Sunday, January 15, 2012

Back in Philly

Over the weekend, I travelled to Philadelphia for the National Lacrosse Coaches Convention.  A great networking event, with countless lectures on every facet of the game.  Herm Edwards, former NFL star and head coach, was a powerful speaker as was Coach John Danowski of Duke University.  Perhaps, the best part was the quality time to talk and share ideas with my coaching staff. 

One topic of debate was the use of Twitter and Blogger and how to use technology effectively to communicate.  With the many hats that I wear as a coach, English teacher, and Dean, I see potential for all of these since I can address specific audiences, effectively.  But when is technology too much?  In an information age, how do we glean what is important and discard that which is a distraction?  There's only so much time in the day. And my fifteen minutes is up for tonight; however, I started the following post on Friday morning: 

When I was in college at the University of Pennsylvania, I was dead broke most of the time, and either working out for lacrosse, studying as an English major, or making ends meet by working at Smokey Joe's Cafe or at the current periodicals desk of the Van Pelt Library. Throughout the week, I would squeeze a couple hours at the desk in between classes and practices, but on Sundays I would work a long shift, usually from opening, and sometimes to close, in order to get my allotted 20 hours of my federal work study grant. It was at the current periodicals desk that I may have received most of my Ivy League education.

On Sundays, undergrads and grad students would come to my desk and check out journals - over 4000 were, literally, at my fingertips.  Many students would come in smelling like a dirty ashtray (some I had seen while I was working at Smoke's the night before).  They'd have to write a research paper; some knew what they were looking for... others, not so much. Very quickly I would develop a sense of who was in which class. And I figured out the assignments during the course of the day since the same students would come looking for the same resources.  Inevitably, out of sheer boredom at times, I would read these journals and usually help out as I became an expert in the topic - or at least the assignment.

To be honest, if they were polite, I would help; however, if they did not treat me like a human being and treated me like a servant sitting behind a desk, I merely gave them what they asked for.

But the true education may have been the exposure I had to all of these journals and current periodicals (magazines and newspapers) from all over the world from every subject matter that one could possibly imagine - on subjects that I didn't even know existed. Keep in mind when I was in college email was only available at certain universities - there was no jstor.org (an online academic digital archive), let alone websites for such publications; thus, Penn's resources made it a regional mecca for publications.  I would leaf through these journals.  As I read, I learned more I did in my classes - I read whatever drifted across my desk.

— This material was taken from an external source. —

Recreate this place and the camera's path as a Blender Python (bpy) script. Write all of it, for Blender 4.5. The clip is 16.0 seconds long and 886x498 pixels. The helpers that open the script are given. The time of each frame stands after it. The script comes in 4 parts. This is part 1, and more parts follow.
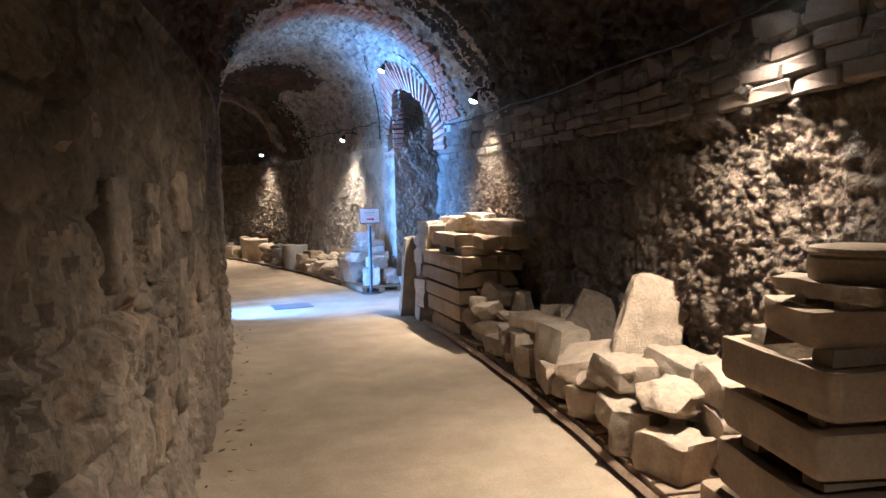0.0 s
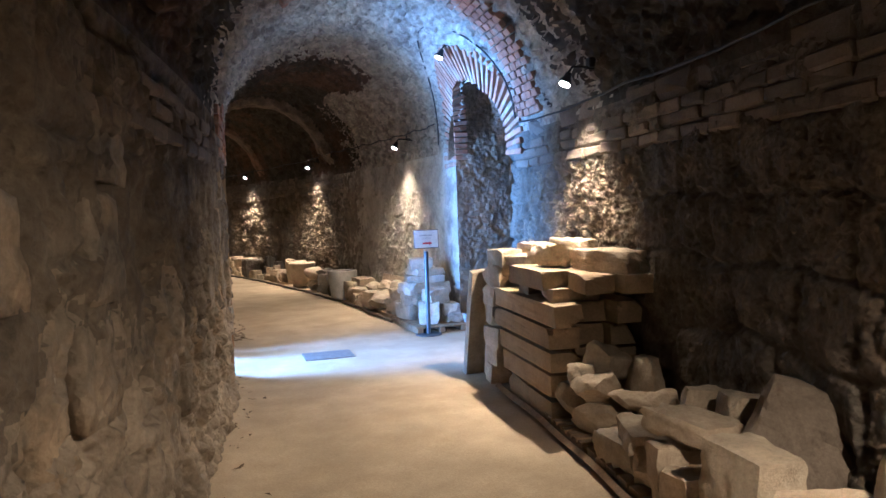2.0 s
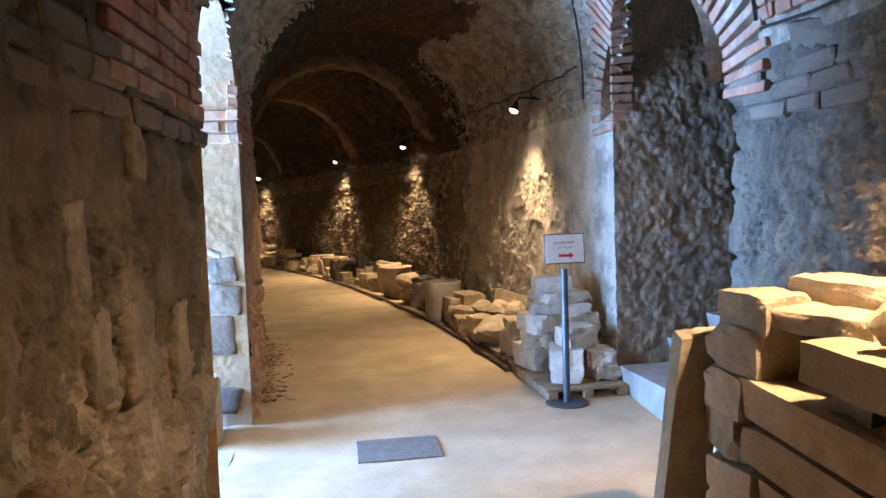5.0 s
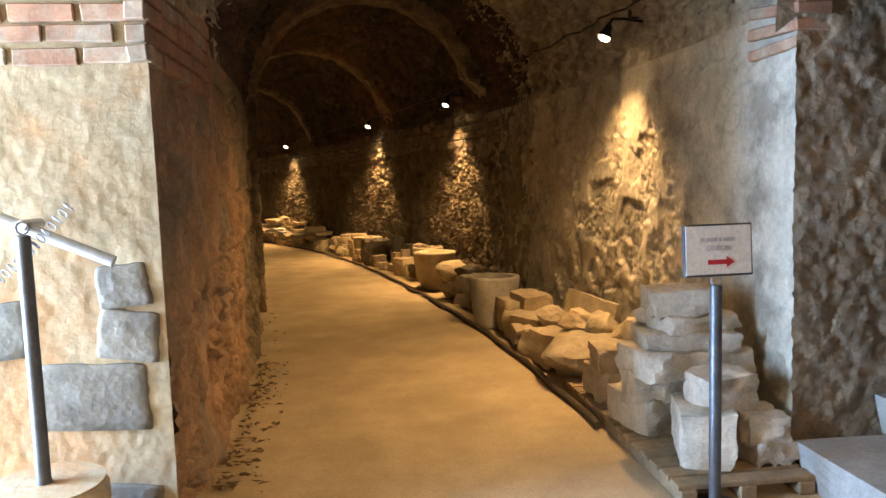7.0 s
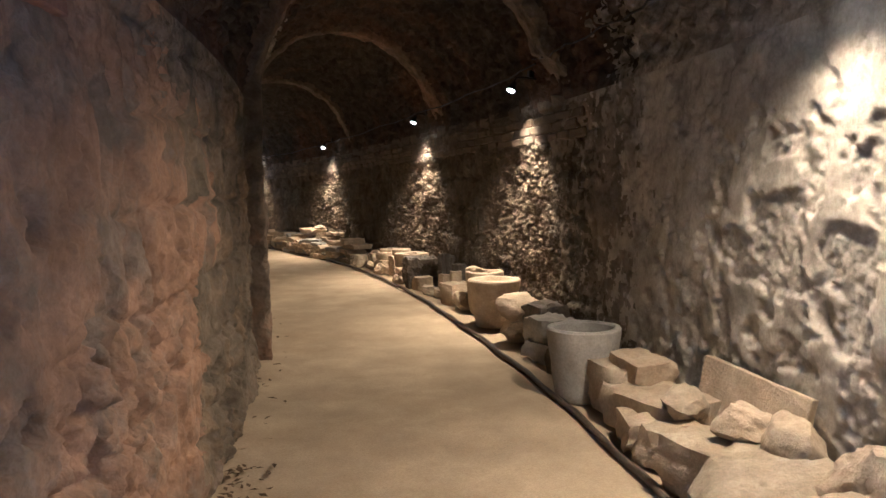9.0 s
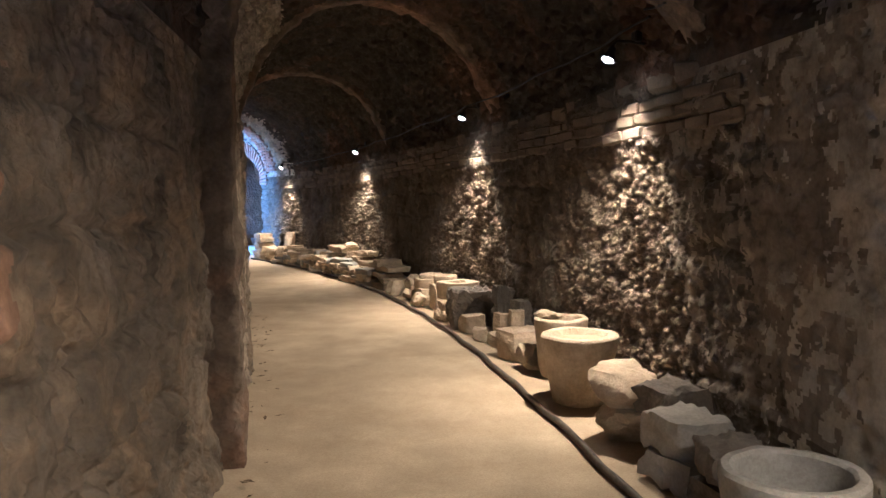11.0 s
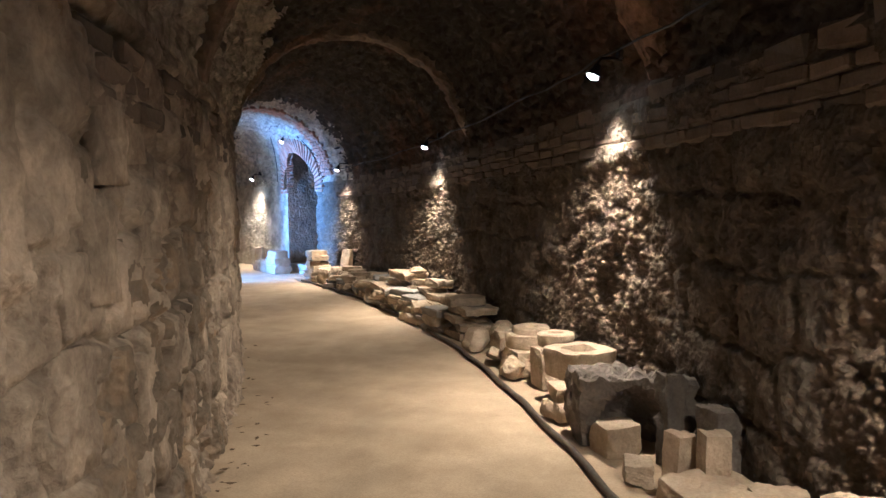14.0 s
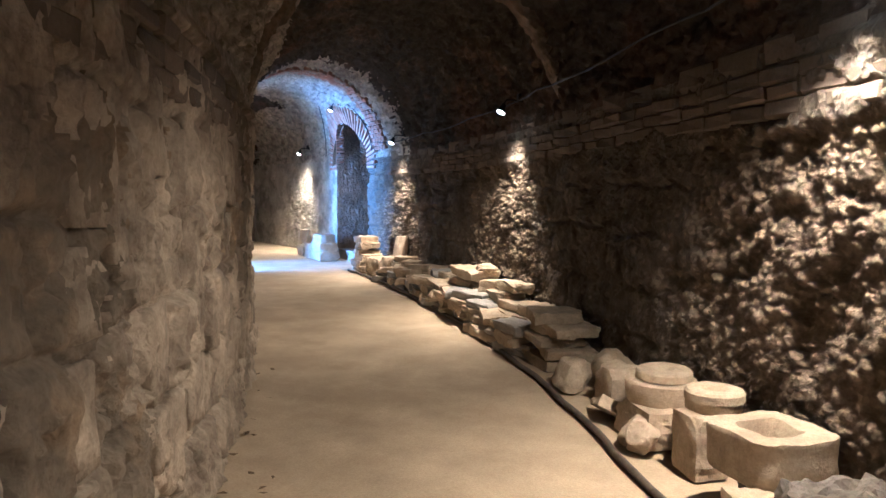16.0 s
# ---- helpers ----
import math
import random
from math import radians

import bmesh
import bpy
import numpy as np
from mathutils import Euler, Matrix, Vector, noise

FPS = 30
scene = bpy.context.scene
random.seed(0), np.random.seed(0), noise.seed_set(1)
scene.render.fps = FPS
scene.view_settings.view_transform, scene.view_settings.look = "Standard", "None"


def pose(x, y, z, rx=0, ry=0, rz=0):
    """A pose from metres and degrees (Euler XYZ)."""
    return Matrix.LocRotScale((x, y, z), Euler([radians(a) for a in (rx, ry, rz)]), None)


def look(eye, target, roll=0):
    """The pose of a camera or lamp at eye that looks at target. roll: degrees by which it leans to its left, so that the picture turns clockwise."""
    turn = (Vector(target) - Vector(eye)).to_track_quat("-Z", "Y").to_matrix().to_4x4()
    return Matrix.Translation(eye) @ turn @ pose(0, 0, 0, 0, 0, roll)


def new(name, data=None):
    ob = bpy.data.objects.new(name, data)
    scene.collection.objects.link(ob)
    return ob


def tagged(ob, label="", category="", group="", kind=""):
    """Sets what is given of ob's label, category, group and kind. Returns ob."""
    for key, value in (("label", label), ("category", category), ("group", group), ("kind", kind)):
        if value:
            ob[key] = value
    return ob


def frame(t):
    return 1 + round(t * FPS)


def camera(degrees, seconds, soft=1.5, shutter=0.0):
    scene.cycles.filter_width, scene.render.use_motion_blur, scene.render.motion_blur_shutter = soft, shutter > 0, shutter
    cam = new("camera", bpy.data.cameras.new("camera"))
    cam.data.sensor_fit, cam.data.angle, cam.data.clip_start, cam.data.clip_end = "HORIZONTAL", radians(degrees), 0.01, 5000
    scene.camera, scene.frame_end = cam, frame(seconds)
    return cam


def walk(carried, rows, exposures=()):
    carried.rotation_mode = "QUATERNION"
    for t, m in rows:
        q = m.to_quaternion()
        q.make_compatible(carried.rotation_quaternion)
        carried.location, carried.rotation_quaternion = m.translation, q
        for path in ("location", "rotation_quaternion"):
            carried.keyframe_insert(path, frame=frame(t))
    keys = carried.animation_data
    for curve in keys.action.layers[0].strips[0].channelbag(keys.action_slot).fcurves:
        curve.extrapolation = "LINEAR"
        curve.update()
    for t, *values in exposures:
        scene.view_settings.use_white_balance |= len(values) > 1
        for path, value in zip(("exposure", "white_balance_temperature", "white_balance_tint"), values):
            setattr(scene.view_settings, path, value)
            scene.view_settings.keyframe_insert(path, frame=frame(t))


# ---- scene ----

Today, I realized that's what Twitter's become for me, but more specific to my interests.  Whatever I'm passionate about following, whatever comes up in my Twitter feed, reminds me of those days in college of finding something interesting and reading it.

Why? Curiosity.

The longer I teach, the more I realize that the only education I can offer is intellectual curiosity.   Read Emerson. Read Thoreau. Read Franklin.

It's all been said before, but you need to read it to find out.  

In the meantime, set up a Twitter account, follow your passions on Twitter, and let things drift across your desk. Get curious. Read. 

Warning: Who you follow on Twitter is as important as the friends you keep, so be careful who you follow.  Tweet knowing that all the world can see your words; thus, be impeccable with your word.

P.S. Pressed for time, I dictated this message into my phone, early in the morning.  

*I confess it took me another ten minutes to edit this post.  Good night!